My steelman of Conjecture’s position here would be:
Current evals orgs are tightly integrated with AGI labs. AGI labs can pick which evals org to collaborate with, control the model access, which kind of evals will be conducted, which kind of report will be public, etc. This is this power position that makes current evals feed into AGI orthodoxy.
We don’t have good ways to conduct evals. We have wide error bars over how much juice one can extract from models and we are nowhere close to having the tools to upper bound capabilities from evals. I remember this being a very strong argument internally: we are very bad at extracting capabilities from pre-trained models and unforeseen breakthroughs (like a mega-CoT, giving much more improvement than a fine-tuning baseline) could create improvement of several compute-equivalent OOM in the short term, rendering all past evals useless.
Evals draw attention away from other kinds of limits, in particular compute limits. Conjecture is much more optimistic about (stringent) compute limits as they are harder to game.
My opinion is:
For evals to be fully trusted, we need more independence such as third party auditing designated by public actors with a legal framework that gives modalities for access to the models. External accountability is the condition needed for evals not to feed into AGI orthodoxy. I’m quite optimistic that we’ll get there soon, e.g. thanks to the effort of the UK AI Safety Institute, the EU AI Act, etc.

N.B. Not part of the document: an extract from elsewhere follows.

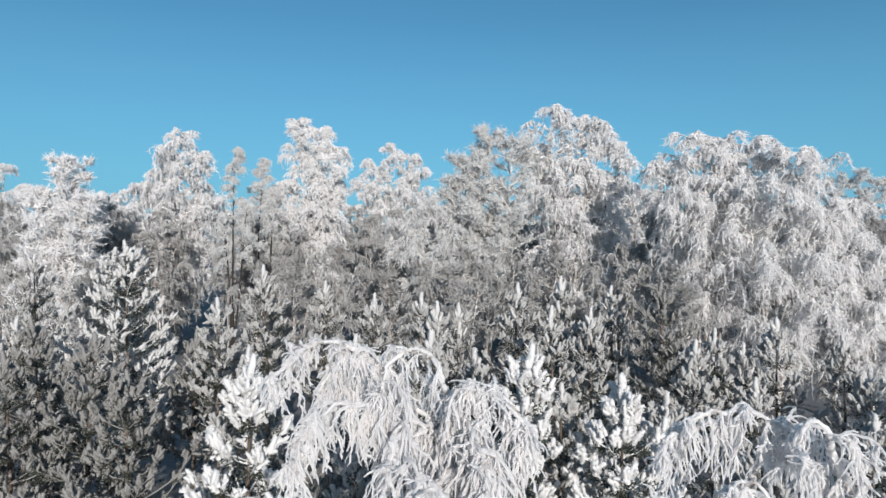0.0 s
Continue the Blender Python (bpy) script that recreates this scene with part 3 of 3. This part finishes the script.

Re point I: the field of designing scaffolding is still very young. I think it’s possible we can see surprising discontinuous progress in this domain such that current evals were in fact far from the upper bound of capabilities we can extract from models. If we base deployment / training actions on such evals and find out later a better technique, it’s really hard to revert (e.g. for open source, but also it’s much easier to stop a model halfway through training when finding a scary ability than deleting it after a first period of deployment). See https://www.lesswrong.com/posts/fnc6Sgt3CGCdFmmgX/we-need-a-science-of-evals
I agree with the point 3. I’m generally quite happy with what we learned from the conservative evals and the role they played in raising public awareness of the risks. I’d like to see evals org finding more robust ways to evaluate performances and go toward more independence from the AGI labs.
In section 5, I explain how CoEm is an agenda with relaxed constraints. It does try to reduce the alignment tax to make the safety solution competitive for lab to use. Instead it considers there’s enough advance in international governance that you have full control over how your AI get built and that there’s enforcement mechanism to ensure no competitive but unsafe AI can be built somewhere else.
That’s what the bifurcation of narrative is about: not letting lab implement only solution that have low alignment tax because this could just not be enough.